Requirement >> Write out, exactly as given, every line from the one holding "Continue the Blender" to the one holding "ink_pale, dial, math.degrees(a))", including both.

Source material >>
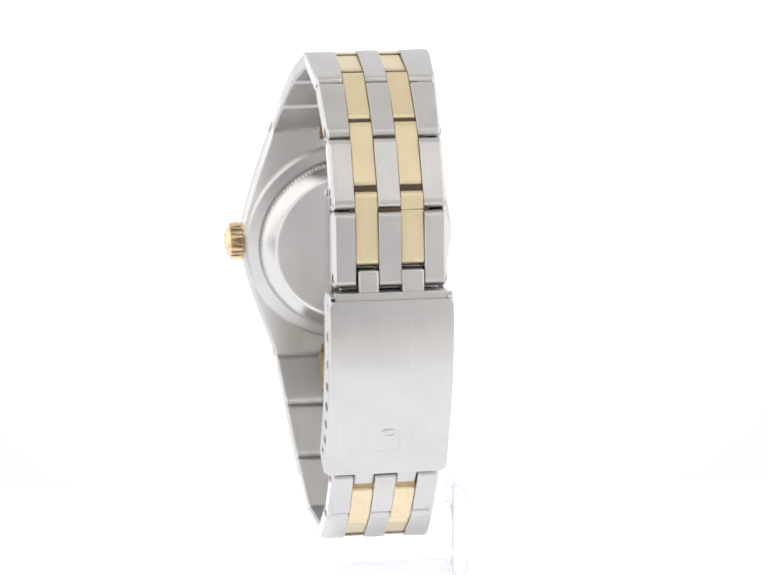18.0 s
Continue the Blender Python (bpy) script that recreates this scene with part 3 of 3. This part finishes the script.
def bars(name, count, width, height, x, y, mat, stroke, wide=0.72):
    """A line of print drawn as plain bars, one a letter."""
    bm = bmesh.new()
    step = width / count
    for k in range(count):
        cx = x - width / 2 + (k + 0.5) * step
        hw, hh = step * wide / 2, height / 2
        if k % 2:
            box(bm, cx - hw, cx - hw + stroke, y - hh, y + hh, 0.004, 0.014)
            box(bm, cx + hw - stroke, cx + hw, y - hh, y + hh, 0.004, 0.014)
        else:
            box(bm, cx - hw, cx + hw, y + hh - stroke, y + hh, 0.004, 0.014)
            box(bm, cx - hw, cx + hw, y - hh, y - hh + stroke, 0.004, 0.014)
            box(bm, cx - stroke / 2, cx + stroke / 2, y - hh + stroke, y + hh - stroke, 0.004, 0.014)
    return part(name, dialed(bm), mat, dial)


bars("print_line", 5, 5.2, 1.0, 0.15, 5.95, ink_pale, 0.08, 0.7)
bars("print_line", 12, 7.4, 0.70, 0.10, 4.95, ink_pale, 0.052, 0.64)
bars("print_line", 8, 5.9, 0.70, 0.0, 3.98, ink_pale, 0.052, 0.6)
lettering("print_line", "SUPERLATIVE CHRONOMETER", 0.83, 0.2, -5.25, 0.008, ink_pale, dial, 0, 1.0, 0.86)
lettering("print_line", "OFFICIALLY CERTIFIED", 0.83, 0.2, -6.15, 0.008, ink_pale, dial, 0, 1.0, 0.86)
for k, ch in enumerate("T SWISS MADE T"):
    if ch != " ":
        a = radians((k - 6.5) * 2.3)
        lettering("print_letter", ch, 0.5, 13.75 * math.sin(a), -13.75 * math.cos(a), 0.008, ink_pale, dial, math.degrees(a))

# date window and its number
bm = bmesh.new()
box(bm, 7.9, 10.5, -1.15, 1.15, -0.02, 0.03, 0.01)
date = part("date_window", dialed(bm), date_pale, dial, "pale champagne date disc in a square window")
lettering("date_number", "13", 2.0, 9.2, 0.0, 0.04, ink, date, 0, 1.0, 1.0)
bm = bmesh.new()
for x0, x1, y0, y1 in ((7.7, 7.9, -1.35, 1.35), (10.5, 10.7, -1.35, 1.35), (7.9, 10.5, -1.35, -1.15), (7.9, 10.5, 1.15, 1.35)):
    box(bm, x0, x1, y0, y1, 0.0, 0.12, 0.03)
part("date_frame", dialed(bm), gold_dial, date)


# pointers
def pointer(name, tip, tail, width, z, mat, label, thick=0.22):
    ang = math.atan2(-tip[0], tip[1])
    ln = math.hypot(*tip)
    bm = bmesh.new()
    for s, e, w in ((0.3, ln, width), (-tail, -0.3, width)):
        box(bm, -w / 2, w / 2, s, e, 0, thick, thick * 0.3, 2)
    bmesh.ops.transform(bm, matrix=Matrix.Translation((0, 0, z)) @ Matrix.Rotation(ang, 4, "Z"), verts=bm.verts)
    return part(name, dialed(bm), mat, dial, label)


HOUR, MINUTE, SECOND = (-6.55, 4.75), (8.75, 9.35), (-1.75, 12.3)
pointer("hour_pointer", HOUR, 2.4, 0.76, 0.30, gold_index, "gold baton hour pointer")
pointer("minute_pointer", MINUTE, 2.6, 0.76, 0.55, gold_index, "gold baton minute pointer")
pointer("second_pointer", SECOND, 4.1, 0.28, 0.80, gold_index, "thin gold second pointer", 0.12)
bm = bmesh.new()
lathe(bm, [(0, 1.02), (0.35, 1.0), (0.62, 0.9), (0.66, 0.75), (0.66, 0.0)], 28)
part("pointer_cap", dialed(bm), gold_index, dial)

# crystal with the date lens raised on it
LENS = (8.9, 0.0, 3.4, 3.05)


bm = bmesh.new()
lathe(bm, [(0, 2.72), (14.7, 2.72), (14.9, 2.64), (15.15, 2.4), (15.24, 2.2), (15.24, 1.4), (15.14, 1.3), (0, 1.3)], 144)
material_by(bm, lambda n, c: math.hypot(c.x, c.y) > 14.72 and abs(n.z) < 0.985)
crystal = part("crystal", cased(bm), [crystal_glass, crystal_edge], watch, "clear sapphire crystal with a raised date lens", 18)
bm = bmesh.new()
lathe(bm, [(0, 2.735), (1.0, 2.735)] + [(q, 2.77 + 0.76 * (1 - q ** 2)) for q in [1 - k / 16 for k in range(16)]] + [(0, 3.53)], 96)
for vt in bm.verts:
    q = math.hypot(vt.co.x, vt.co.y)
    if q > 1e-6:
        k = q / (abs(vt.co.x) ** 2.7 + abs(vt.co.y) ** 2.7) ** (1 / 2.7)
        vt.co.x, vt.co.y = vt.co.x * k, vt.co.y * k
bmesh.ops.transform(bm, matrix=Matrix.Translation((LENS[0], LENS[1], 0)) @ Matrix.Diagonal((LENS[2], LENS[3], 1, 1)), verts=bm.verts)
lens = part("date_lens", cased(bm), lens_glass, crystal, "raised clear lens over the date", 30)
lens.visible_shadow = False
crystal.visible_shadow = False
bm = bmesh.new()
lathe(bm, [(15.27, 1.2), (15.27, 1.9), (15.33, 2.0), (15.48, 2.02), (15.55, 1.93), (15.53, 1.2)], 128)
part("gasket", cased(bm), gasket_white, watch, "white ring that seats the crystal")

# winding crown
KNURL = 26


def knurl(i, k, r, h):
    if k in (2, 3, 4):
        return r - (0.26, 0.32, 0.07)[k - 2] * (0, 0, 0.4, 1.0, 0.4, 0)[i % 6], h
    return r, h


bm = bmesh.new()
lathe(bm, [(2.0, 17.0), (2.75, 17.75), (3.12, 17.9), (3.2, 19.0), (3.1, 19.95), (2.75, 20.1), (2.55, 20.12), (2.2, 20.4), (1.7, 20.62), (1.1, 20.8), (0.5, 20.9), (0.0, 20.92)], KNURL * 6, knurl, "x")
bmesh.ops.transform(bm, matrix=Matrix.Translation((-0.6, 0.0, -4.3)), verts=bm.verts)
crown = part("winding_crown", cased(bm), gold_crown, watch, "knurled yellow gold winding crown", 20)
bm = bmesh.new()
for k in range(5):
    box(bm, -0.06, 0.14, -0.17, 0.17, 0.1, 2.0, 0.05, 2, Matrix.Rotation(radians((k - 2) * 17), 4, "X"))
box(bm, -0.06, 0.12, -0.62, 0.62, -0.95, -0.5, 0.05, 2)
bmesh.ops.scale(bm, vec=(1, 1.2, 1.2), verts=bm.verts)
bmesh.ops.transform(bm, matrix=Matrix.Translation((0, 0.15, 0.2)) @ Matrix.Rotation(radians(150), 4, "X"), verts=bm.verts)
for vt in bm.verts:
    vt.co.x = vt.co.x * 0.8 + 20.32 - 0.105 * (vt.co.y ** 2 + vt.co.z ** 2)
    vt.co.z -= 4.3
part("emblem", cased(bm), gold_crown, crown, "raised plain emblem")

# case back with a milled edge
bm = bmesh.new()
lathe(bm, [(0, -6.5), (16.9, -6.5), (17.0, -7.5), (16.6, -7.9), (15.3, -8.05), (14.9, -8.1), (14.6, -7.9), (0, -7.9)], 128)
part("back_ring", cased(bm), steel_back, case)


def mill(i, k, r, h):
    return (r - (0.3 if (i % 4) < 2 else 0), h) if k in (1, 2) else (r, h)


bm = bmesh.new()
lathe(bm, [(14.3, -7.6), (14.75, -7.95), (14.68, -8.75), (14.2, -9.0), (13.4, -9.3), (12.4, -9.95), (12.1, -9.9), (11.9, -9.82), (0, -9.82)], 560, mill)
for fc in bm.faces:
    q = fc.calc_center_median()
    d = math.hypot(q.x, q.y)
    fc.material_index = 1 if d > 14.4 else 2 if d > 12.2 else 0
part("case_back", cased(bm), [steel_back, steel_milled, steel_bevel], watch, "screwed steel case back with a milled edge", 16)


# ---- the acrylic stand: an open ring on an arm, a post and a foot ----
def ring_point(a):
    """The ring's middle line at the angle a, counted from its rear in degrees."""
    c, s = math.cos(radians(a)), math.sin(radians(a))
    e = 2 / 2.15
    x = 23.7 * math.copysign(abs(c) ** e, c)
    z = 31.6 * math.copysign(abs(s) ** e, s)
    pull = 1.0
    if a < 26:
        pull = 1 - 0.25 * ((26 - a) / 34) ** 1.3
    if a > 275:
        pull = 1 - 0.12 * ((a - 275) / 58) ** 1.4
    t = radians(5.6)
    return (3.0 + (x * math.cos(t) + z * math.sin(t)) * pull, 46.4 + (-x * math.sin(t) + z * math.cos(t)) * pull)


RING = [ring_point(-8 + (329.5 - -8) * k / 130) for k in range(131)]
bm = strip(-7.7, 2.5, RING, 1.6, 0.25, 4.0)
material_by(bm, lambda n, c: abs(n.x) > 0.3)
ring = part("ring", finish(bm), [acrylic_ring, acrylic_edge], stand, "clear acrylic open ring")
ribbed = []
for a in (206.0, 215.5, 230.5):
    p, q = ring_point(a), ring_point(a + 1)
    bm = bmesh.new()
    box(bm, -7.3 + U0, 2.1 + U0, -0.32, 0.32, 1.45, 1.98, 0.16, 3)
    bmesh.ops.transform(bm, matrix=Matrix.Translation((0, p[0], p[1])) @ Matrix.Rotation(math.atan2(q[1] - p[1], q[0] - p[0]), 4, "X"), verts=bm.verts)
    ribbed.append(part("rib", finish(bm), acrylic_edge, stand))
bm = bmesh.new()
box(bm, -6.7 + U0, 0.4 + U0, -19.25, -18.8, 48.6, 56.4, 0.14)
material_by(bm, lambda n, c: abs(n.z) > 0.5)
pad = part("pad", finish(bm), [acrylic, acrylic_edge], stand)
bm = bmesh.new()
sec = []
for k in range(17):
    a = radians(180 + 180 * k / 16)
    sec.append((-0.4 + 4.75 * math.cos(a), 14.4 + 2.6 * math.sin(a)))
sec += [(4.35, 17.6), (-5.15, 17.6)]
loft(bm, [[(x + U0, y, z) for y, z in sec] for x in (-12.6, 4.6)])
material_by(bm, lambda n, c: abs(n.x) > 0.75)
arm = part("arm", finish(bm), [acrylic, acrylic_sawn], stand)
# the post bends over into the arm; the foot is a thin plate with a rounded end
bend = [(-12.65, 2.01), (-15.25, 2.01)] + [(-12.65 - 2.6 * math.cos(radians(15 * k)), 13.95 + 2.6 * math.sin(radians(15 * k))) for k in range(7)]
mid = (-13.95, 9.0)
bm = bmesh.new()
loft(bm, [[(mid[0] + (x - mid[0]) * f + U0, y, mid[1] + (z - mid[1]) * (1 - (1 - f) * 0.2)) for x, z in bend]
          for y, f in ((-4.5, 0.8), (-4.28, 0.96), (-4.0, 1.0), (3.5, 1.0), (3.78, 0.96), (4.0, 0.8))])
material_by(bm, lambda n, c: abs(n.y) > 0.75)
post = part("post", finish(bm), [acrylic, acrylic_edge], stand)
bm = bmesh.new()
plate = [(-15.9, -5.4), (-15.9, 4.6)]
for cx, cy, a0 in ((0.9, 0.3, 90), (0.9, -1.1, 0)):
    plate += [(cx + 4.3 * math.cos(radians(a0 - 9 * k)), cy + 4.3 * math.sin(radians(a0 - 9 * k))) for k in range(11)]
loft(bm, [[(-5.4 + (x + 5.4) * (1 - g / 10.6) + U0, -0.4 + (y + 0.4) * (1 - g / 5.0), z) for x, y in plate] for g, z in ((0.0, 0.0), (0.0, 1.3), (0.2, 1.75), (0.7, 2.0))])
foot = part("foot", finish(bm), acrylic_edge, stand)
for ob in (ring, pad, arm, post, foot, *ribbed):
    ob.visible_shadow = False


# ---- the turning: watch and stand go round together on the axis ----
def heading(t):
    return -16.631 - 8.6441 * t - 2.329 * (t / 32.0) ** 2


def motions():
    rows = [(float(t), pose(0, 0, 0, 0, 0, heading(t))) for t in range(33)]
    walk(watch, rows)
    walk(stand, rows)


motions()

Expected answer >>
Continue the Blender Python (bpy) script that recreates this scene with part 3 of 3. This part finishes the script.
def bars(name, count, width, height, x, y, mat, stroke, wide=0.72):
    """A line of print drawn as plain bars, one a letter."""
    bm = bmesh.new()
    step = width / count
    for k in range(count):
        cx = x - width / 2 + (k + 0.5) * step
        hw, hh = step * wide / 2, height / 2
        if k % 2:
            box(bm, cx - hw, cx - hw + stroke, y - hh, y + hh, 0.004, 0.014)
            box(bm, cx + hw - stroke, cx + hw, y - hh, y + hh, 0.004, 0.014)
        else:
            box(bm, cx - hw, cx + hw, y + hh - stroke, y + hh, 0.004, 0.014)
            box(bm, cx - hw, cx + hw, y - hh, y - hh + stroke, 0.004, 0.014)
            box(bm, cx - stroke / 2, cx + stroke / 2, y - hh + stroke, y + hh - stroke, 0.004, 0.014)
    return part(name, dialed(bm), mat, dial)


bars("print_line", 5, 5.2, 1.0, 0.15, 5.95, ink_pale, 0.08, 0.7)
bars("print_line", 12, 7.4, 0.70, 0.10, 4.95, ink_pale, 0.052, 0.64)
bars("print_line", 8, 5.9, 0.70, 0.0, 3.98, ink_pale, 0.052, 0.6)
lettering("print_line", "SUPERLATIVE CHRONOMETER", 0.83, 0.2, -5.25, 0.008, ink_pale, dial, 0, 1.0, 0.86)
lettering("print_line", "OFFICIALLY CERTIFIED", 0.83, 0.2, -6.15, 0.008, ink_pale, dial, 0, 1.0, 0.86)
for k, ch in enumerate("T SWISS MADE T"):
    if ch != " ":
        a = radians((k - 6.5) * 2.3)
        lettering("print_letter", ch, 0.5, 13.75 * math.sin(a), -13.75 * math.cos(a), 0.008, ink_pale, dial, math.degrees(a))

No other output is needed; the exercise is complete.